Symbolically, they represent everything that we hate about Wall Street. Financial and business analysts can argue all day long over whether or not Fuld was at fault or simply a victim, left to fend for himself while other businesses were bailed out, but the absolute truth of the matter is that while $75 billion of potential value for creditors was wiped out over the last year, Fuld openly admitted at his hearing in Congress that he had taken over $300 million in pay and bonuses over the last eight years, although the House oversight committee’s estimate was closer to $480 million. Democrat Henry Waxman really laid into him, asking, “Your company is now bankrupt and our country is in a state of crisis. You get to keep $480m. I have a very basic question – is that fair?” When “Dick” tried to defend his generous compensation and put himself in the same boat with all his investors, Waxman was quick to bring up his vacation house in a private ski resort in Sun Valley, Idaho and his $14m ocean-front villa in Florida. Fuld’s personal art collection alone is worth millions of dollars. “You made all this money taking risks with other peoples’ money,” Waxman added. For the first time in his career, “The Gorilla” couldn’t monkey his way out with smooth talk, poor excuses, complicated financial jargon, or even pleas for sympathy. Republican John Mica quipped, “If you haven’t discovered your role, you’re the villain today. You’ve got to act like a villain.” But that’s where my number three kicks in. Yes, we got this amazing show with our Congressmen actually growing some balls and giving it quite bluntly to this slimeball, but that’s it…he got a tongue lashing. This villain isn’t going to get beaten to a pulp by any superhero, and James Bond isn’t going to blow this mogul up or toss him off a cliff. The Lehman Brothers story ends like most of these financial collapse stories – the little guys are left penniless standing in breadlines and Fuld will simply retire with his fortune. Sure, he’s being investigated and all that, but we all know that our government not only encourages white collar crime, it’s also an integral part of it. The dog and pony show was very entertaining, but without that final scene of Richard getting ass raped in prison or putting the gun in his mouth to finally end the indescribable guilt, this movie’s just another bomb…one that hit us (and the world) harder financially than even September 11th did.

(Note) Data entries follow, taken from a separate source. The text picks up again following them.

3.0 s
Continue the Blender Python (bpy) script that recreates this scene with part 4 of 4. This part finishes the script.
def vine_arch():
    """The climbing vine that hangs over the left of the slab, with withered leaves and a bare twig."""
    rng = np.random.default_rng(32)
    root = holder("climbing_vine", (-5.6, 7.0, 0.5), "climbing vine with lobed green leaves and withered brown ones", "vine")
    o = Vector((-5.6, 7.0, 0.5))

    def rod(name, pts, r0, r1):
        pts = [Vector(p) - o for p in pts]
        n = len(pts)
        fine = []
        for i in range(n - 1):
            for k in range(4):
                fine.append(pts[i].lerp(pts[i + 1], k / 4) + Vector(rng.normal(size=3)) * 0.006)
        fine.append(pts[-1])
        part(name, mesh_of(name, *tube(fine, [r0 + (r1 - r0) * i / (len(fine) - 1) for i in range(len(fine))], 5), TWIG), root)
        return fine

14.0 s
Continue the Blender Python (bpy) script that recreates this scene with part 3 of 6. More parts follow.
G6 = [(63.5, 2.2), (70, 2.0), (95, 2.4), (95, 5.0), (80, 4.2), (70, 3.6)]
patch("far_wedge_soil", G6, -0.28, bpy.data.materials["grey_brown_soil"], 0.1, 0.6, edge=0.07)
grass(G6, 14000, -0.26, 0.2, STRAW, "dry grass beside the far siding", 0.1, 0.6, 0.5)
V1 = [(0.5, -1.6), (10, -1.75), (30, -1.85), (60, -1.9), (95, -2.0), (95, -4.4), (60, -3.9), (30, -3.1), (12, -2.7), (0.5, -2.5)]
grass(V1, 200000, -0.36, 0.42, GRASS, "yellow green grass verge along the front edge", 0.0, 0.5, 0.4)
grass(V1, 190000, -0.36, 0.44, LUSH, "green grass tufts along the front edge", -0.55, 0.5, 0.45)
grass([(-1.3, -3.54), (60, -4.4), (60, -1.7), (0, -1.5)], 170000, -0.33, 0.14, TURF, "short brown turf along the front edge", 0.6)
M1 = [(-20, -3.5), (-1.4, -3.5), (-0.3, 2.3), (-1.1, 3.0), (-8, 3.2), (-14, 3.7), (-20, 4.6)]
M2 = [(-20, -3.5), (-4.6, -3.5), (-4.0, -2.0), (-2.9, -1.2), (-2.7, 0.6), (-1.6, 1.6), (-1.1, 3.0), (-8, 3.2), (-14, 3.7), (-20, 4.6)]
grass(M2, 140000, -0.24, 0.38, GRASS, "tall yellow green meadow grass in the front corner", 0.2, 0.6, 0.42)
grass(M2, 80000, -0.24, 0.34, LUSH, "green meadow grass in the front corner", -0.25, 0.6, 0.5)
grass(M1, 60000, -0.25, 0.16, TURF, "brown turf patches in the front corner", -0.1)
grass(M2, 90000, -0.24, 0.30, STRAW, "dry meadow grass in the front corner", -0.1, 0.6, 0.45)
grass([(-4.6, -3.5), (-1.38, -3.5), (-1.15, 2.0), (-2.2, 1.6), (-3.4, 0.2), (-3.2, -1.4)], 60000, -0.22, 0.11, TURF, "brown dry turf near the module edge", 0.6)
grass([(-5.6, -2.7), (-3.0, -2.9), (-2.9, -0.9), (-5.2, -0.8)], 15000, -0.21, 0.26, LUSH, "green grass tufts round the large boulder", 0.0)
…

Runner-Up: The Big Three American Car Companies
Like Richard Fuld, General Motors, Ford, and Chrysler wouldn’t admit any faults in their business practices just a few short years ago. Now that they’re looking for money, sympathy, or both, these guys have become as honest as tycoons can probably ever get. GM admitted in a recent ad that they had “disappointed” and “betrayed” American consumers. “While we’re still the U.S. sales leader, we acknowledge we have disappointed you. At times we violated your trust by letting our quality fall below industry standards and our designs became lackluster.” That’s quite the shift from the “Be a man! Buy a bigger fucking vehicle you pussy!” commercials that used to frequent the airwaves. You’d think the oil companies, so reliant on their success, would be the ones bailing them out, but no, it’s up to the people who actually have to drive their pieces of shit to work every day. Not all of us have a fleet of private corporate jets at our disposal.